A major Chinese shipbuilder briefly posted, and then deleted, images of plans for ships and weapons systems that reveals that China may be planning to unseat the US as the most powerful navy in the world. 

The images, screengrabbed and reported on by Jeffrey Lin and P.W. Singer at Popular Science, showed Chinese plans for a massive, nuclear-capable aircraft carrier with stealth jets, nuclear submarines, and underwater drones, as well as a possible "underwater great wall of China" attack and defense system to surveil and attack enemy ships. 

The China Shipbuilding Industry Corporation (CSIC) had previously confirmed on their website that a nuclear-powered aircraft carrier was in the works and expected by 2025, the South China Morning Post reported.

China currently operates two aircraft carriers, both of which are based on Cold War-era Soviet designs and burn fossil fuels, which limits their range and power projection ability. The smaller carriers, which displace about 60,000 tons, feature ski-jump platforms rather than the flat decks of US aircraft carriers, which also limits the weight and range of the aircraft it can launch.

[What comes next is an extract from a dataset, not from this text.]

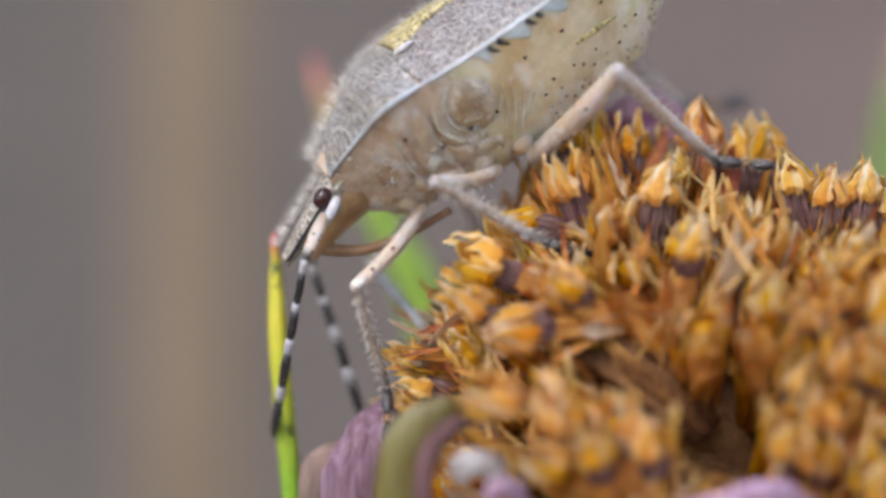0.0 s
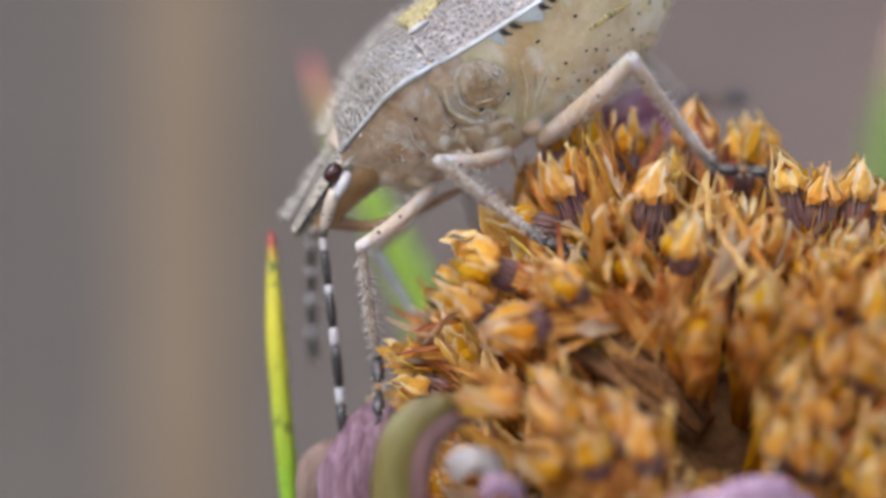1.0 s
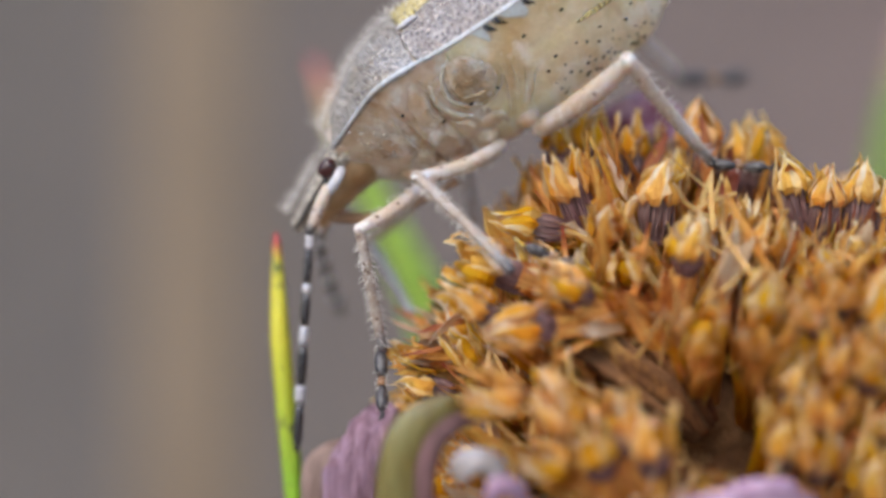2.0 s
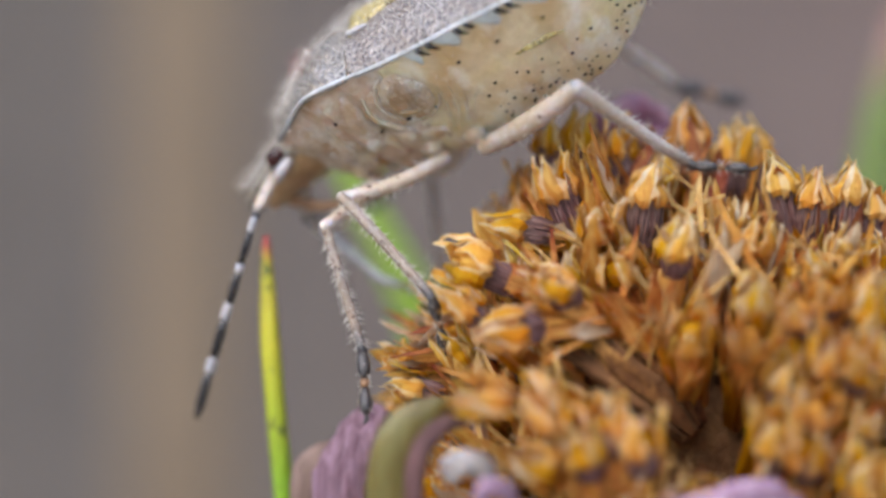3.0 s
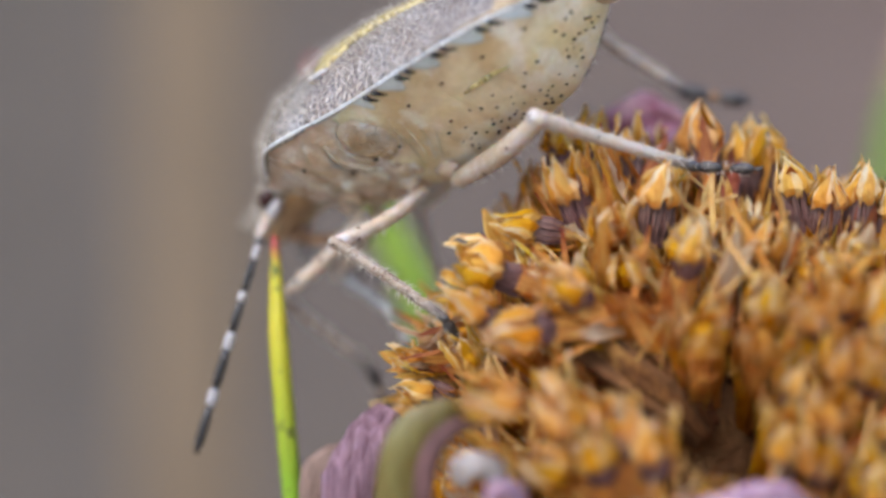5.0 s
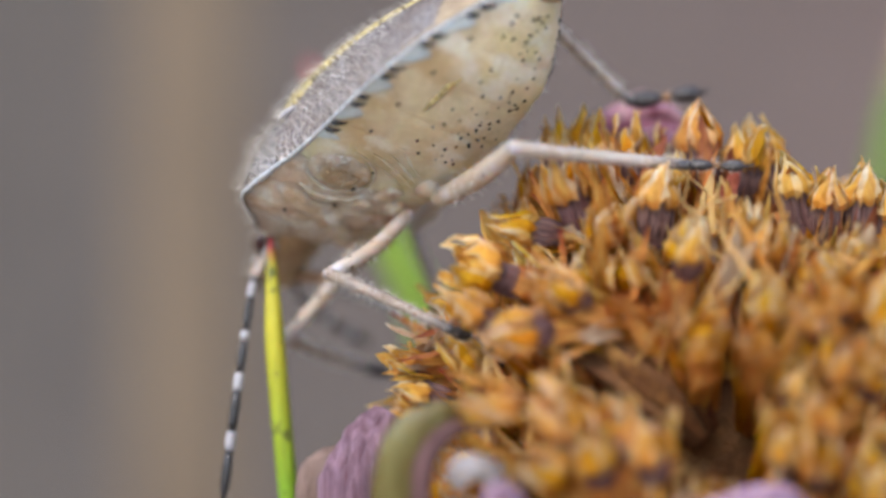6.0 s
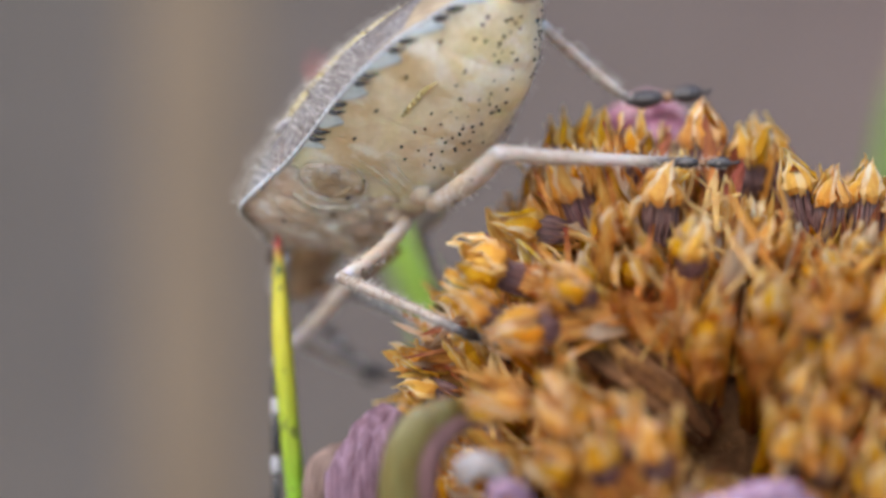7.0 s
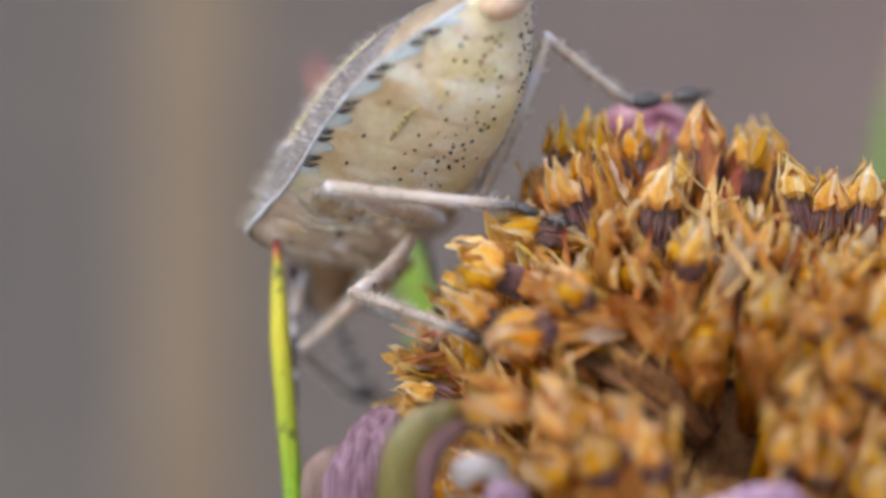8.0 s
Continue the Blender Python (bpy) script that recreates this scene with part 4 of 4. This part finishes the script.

The photos posted by CSIC show a large flat-deck carrier that looks much like US Nimitz-class carriers.

One picture shows a carrier at sea with models of unmanned drones and stealth jets on the deck. China has an upcoming class of stealth jets, though none of them have been navalized.

With a nuclear-powered, flat deck aircraft carrier, China would join the US and France as the only countries with full-on naval power projection capabilities. China's single nuclear carrier would put it on par with France, but far behind the US, which has 11 full size nuclear aircraft carriers.

But the leaked images likely indicate China wants to rival the US, as they included plans for electromagnetic catapults to launch heavy jets like the US's newest aircraft carrier types will feature. 

Paired with the nuclear attack submarines also leaked by CSIC, the Chinese navy could see a considerable boost in power-projection capability.

China has long focused on countering the power of US aircraft carriers, but usually done so with "carrier killer" ballistic missiles.

The fact that China is investing in such an expensive, valuable target to put to sea so far in the future indicates there is some life left in the concept of aircraft carriers.